3. Test for Robustness (Cross-Validation & Reality Checks)
- Monte Carlo Simulation: Introduce randomness into your backtest. What happens if you shuffle the order of your trades? Or slightly alter the historical prices? A robust strategy’s performance should degrade gracefully, not fall apart completely.
- Parameter Sensitivity: How sensitive is your strategy to its parameters? If changing a moving average from 48 to 50 causes the entire strategy to fail, your edge is likely an illusion. A genuine edge should be present across a range of similar parameters.
4. Embrace Simplicity (Occam’s Razor)
In quantitative finance, the simplest explanation is often the best. A model with three strong, logical parameters will almost always be more robust in live trading than a convoluted model with fifteen. Every parameter you add increases the model’s degrees of freedom, making it easier to overfit. Always ask: “Is this parameter capturing a real economic or behavioural phenomenon, or is it just fixing a past drawdown?”
Discipline and the Right Tools
Overcoming the threat of overfitting is less about finding a magic statistical formula and more about enforcing a disciplined and honest research process. It requires treating your hypotheses with scepticism and rigorously challenging your own results.

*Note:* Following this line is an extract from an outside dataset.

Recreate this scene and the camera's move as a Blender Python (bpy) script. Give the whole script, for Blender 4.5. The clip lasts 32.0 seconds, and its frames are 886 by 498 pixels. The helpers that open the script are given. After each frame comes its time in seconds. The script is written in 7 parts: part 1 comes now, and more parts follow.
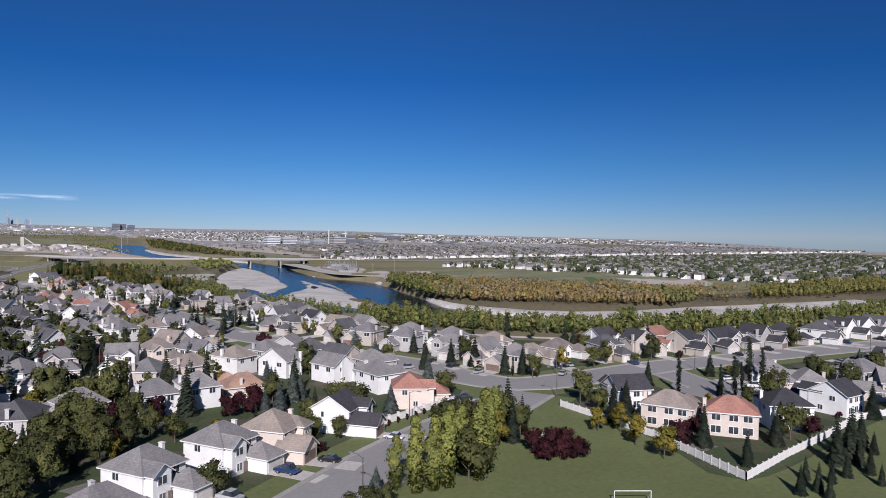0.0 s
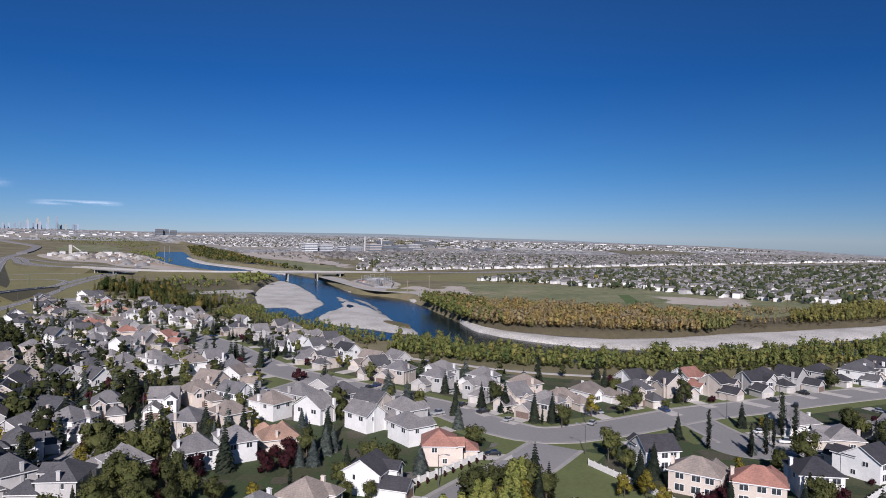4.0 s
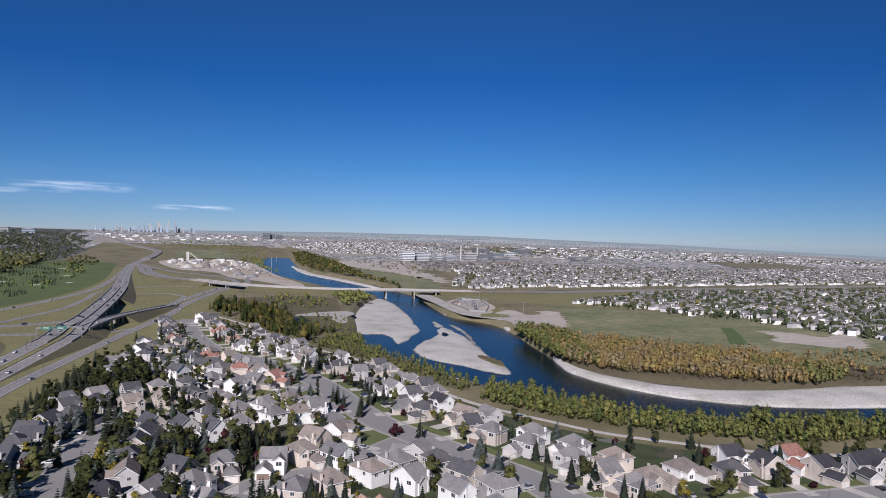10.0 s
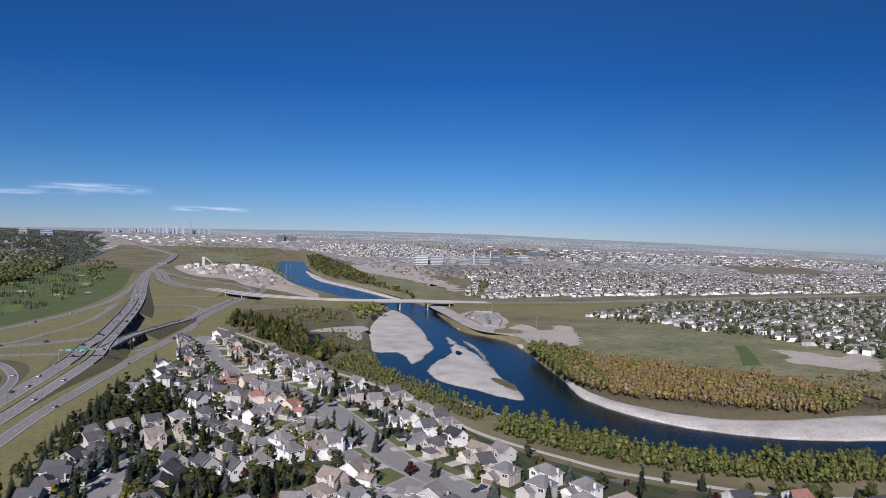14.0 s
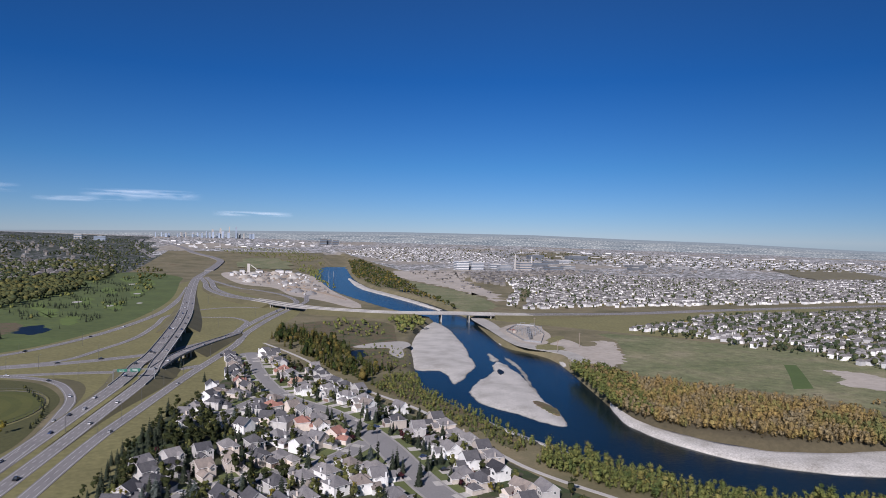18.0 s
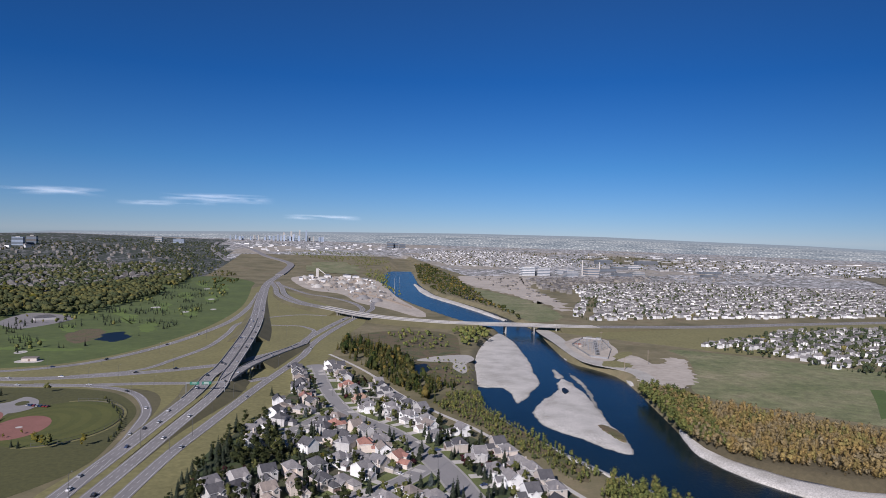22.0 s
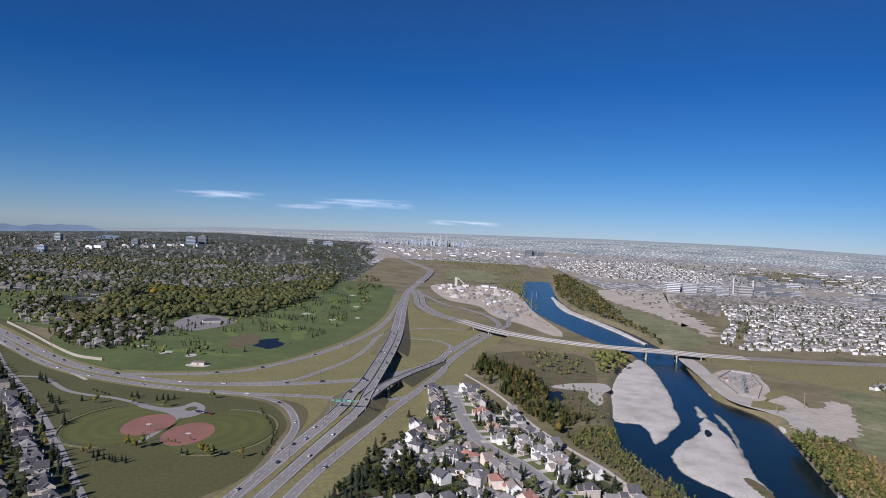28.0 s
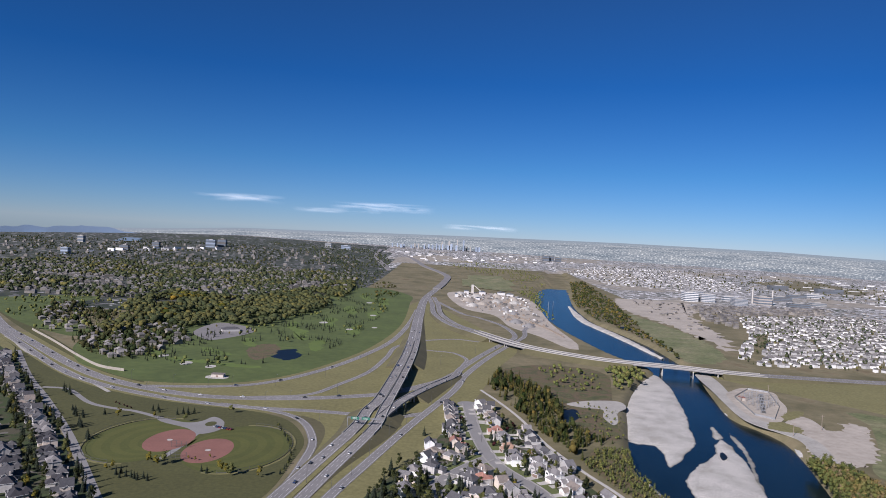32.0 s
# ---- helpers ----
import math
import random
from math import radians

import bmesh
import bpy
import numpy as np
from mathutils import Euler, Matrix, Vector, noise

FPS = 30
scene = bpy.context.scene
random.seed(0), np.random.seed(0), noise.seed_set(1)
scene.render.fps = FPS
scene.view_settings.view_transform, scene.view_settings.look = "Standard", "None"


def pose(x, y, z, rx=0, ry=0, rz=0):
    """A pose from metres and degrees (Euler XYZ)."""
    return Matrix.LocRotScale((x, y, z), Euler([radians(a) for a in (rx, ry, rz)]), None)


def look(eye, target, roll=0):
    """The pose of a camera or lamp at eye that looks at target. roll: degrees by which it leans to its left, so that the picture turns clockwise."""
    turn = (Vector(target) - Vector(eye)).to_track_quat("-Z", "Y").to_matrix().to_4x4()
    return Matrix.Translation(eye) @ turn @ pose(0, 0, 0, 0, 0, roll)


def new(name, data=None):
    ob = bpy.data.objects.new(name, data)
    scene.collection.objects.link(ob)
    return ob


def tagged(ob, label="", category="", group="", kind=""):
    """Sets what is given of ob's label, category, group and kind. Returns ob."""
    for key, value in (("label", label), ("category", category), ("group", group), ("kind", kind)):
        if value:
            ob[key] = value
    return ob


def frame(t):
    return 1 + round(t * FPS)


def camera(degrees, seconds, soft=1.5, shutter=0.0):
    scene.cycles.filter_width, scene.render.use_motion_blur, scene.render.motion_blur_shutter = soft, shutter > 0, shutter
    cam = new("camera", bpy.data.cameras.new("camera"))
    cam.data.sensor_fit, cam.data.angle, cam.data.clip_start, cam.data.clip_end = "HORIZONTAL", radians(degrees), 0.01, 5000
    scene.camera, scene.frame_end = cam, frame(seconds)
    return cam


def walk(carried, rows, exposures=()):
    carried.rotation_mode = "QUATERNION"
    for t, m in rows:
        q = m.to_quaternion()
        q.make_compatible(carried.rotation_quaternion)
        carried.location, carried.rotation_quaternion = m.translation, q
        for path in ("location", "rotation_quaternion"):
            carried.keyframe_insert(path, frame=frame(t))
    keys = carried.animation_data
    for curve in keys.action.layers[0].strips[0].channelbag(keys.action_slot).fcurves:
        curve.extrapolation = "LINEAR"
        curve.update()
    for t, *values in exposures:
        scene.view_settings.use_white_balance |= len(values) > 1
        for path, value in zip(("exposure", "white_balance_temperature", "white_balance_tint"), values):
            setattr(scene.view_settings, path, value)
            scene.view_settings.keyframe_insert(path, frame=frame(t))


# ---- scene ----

It also requires the right tools. A professional-grade backtesting engine—one that facilitates walk-forward analysis, provides access to clean, extensive datasets, and allows for sophisticated sensitivity analysis—is not a luxury. It is an essential part of the modern quant’s defence against the silent killer of overfitting. By combining a rigorous mindset with powerful technology, you can build the confidence needed to move a strategy from a beautiful backtest into a profitable reality.